◆ Written request
Print out every line, exactly as written.
━━━━
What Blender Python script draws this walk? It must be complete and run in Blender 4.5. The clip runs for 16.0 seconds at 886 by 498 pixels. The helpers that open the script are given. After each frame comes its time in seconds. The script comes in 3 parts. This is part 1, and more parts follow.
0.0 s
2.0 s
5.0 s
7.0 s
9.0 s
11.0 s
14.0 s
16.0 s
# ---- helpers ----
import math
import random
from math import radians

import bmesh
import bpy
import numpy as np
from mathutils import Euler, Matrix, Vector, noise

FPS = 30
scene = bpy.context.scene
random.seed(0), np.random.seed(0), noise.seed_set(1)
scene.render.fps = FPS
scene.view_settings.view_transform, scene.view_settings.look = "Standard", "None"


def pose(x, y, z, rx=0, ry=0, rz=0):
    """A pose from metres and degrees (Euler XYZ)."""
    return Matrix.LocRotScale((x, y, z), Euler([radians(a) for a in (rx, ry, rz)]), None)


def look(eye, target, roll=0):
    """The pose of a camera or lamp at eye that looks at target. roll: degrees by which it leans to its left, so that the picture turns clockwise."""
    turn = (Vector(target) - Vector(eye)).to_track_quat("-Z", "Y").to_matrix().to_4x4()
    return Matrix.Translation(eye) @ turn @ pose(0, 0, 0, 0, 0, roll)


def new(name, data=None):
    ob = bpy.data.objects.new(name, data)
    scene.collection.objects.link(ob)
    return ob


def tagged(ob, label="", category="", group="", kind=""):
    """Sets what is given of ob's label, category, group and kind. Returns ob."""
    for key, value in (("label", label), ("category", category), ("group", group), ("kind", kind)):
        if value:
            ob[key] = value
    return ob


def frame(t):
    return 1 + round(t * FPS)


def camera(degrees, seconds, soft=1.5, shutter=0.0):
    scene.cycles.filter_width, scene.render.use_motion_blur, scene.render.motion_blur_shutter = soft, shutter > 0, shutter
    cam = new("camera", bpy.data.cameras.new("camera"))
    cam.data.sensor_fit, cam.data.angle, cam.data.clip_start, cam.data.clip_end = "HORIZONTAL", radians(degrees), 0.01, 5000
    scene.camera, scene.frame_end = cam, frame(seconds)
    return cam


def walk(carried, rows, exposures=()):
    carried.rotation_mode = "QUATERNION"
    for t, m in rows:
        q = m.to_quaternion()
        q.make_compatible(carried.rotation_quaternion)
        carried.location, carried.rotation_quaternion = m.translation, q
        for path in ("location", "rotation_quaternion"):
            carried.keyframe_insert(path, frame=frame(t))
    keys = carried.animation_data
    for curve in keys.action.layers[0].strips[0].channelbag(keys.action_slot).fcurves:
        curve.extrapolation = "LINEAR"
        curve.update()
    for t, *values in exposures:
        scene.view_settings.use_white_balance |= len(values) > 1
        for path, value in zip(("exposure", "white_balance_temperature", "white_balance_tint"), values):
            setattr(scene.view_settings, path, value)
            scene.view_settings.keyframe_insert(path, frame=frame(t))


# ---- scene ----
━━━━
◆ Written answer
What Blender Python script draws this walk? It must be complete and run in Blender 4.5. The clip runs for 16.0 seconds at 886 by 498 pixels. The helpers that open the script are given. After each frame comes its time in seconds. The script comes in 3 parts. This is part 1, and more parts follow.
0.0 s
2.0 s
5.0 s
7.0 s
9.0 s
11.0 s
14.0 s
16.0 s
# ---- helpers ----
import math
import random
from math import radians

import bmesh
import bpy
import numpy as np
from mathutils import Euler, Matrix, Vector, noise

FPS = 30
scene = bpy.context.scene
random.seed(0), np.random.seed(0), noise.seed_set(1)
scene.render.fps = FPS
scene.view_settings.view_transform, scene.view_settings.look = "Standard", "None"


def pose(x, y, z, rx=0, ry=0, rz=0):
    """A pose from metres and degrees (Euler XYZ)."""
    return Matrix.LocRotScale((x, y, z), Euler([radians(a) for a in (rx, ry, rz)]), None)


def look(eye, target, roll=0):
    """The pose of a camera or lamp at eye that looks at target. roll: degrees by which it leans to its left, so that the picture turns clockwise."""
    turn = (Vector(target) - Vector(eye)).to_track_quat("-Z", "Y").to_matrix().to_4x4()
    return Matrix.Translation(eye) @ turn @ pose(0, 0, 0, 0, 0, roll)


def new(name, data=None):
    ob = bpy.data.objects.new(name, data)
    scene.collection.objects.link(ob)
    return ob


def tagged(ob, label="", category="", group="", kind=""):
    """Sets what is given of ob's label, category, group and kind. Returns ob."""
    for key, value in (("label", label), ("category", category), ("group", group), ("kind", kind)):
        if value:
            ob[key] = value
    return ob


def frame(t):
    return 1 + round(t * FPS)


def camera(degrees, seconds, soft=1.5, shutter=0.0):
    scene.cycles.filter_width, scene.render.use_motion_blur, scene.render.motion_blur_shutter = soft, shutter > 0, shutter
    cam = new("camera", bpy.data.cameras.new("camera"))
    cam.data.sensor_fit, cam.data.angle, cam.data.clip_start, cam.data.clip_end = "HORIZONTAL", radians(degrees), 0.01, 5000
    scene.camera, scene.frame_end = cam, frame(seconds)
    return cam


def walk(carried, rows, exposures=()):
    carried.rotation_mode = "QUATERNION"
    for t, m in rows:
        q = m.to_quaternion()
        q.make_compatible(carried.rotation_quaternion)
        carried.location, carried.rotation_quaternion = m.translation, q
        for path in ("location", "rotation_quaternion"):
            carried.keyframe_insert(path, frame=frame(t))
    keys = carried.animation_data
    for curve in keys.action.layers[0].strips[0].channelbag(keys.action_slot).fcurves:
        curve.extrapolation = "LINEAR"
        curve.update()
    for t, *values in exposures:
        scene.view_settings.use_white_balance |= len(values) > 1
        for path, value in zip(("exposure", "white_balance_temperature", "white_balance_tint"), values):
            setattr(scene.view_settings, path, value)
            scene.view_settings.keyframe_insert(path, frame=frame(t))


# ---- scene ----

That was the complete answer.